Apa persoalan operasionalnya?
Kalau dilihat secara nasional adalah tatanan kebandarudaraan nasional. Pemerintah sudah menetapkan mana bandara hub dan mana yang spoke. Ini bisa menjadi masalah kalau semua dibuka jadi hub atau semua dibuka jadi spoke. Misalnya sudah ditentukan hub nasional Jakarta, Denpasar, Surabaya, Makasar dan Medan. Tapi tetap saja dari Bandung atau Yogyakarta bisa langsung ke Singapura, Kuala Lumpur dan sebagainya. Ini yang jadi masalah.
Setelah itu kita selesaikan masalah airspace management. Kita tidak lagi hanya mengatur ketinggian, kecepatan dan jarak antar pesawat, tapi juga manajemen lalu lintasnya. Karena pergerakan pesawat yang kita layani tiap harinya ada ribuan.
Pergerakan pesawat ini harus dilaporkan ke Airport Operation Center (AOC). Sehingga pihak airport bisa mengatur penumpang sesuai dengan pesawat yang akan dipakainya. Dengan demikian, tidak ada lagi kesimpangsiuran lalu lintas penumpang di terminal.
Lalu soal kapasitas bandara?
Memang kapasitas kurang terutama terminal penumpang. Semua bandara di Indonesia, baik AP 1 maupun AP 2 sejarahnya hanya mendapatkan saja. Yang membangun itu pemerintah atau bandara militer enclave sipil. Desainnya rata-rata desain airport destinasi. Mempercepat orang datang, mempercepat orang pergi. Sementara desain saat ini membuat orang betah berlama-lama di bandara. Itu tantangan kita di open sky.

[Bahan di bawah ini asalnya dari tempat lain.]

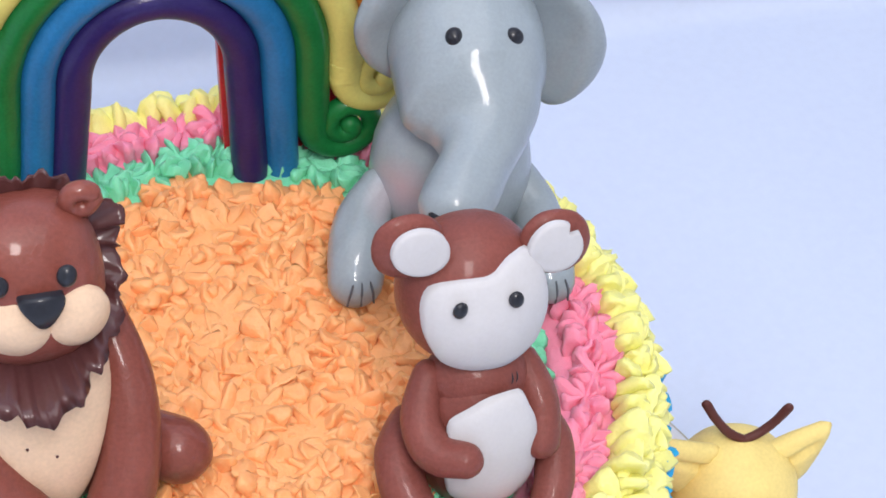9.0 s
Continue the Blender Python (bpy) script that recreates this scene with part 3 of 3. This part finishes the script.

Begitu lahir maskapai LCC (Low Cost Carrier) dan penumpang bertambah cepat, kapasitas terminal jadi tidak mencukupi. Padahal membangun bandara itu tidak bisa cepat. Minimal perlu waktu empat tahun.
Apa hal-hal di luar bandara yang memengaruhi?
Yang utama regulasi dan penegakannya. Misalnya ya tentang tatanan kebandarudaraan itu. Sekarang semua penerbangan menumpuk di Bandara Soekarno-Hatta, terutama di jam-jam sibuk. Sebenarnya kita masih punya slot kosong antara jam sembilan malam sampai jam lima pagi. Tapi maskapainya tidak ada yang mau. Kalaupun ada maskapai yang mau, bandara tujuan tidak buka. Soalnya kalau buka dan hanya melayani satu dua penerbangan, akan rugi.
Regulasi untuk pengembangan bandara juga harus ada dan ditegakkan. Misalnya soal pengadaan dan pembebasan lahan. Selama ini banyak terkendala di situ.
Dengan banyaknya permasalahan, seberapa menguntungkan bisnis di bandara?
Ilustrasinya begini. Banyak investor dari luar negeri seperti dari Arab, Jepang atau Eropa datang dan berminat mengelola Bandara Soekarno-Hatta. Saya bilang begini: “Kalau anda mau mengelola bandara AP II, kita uji dulu mengelola bandara di Tanjung Pinang atau Aceh yang belum menguntungkan”. Sampai sekarang tidak ada (investor) yang balik lagi.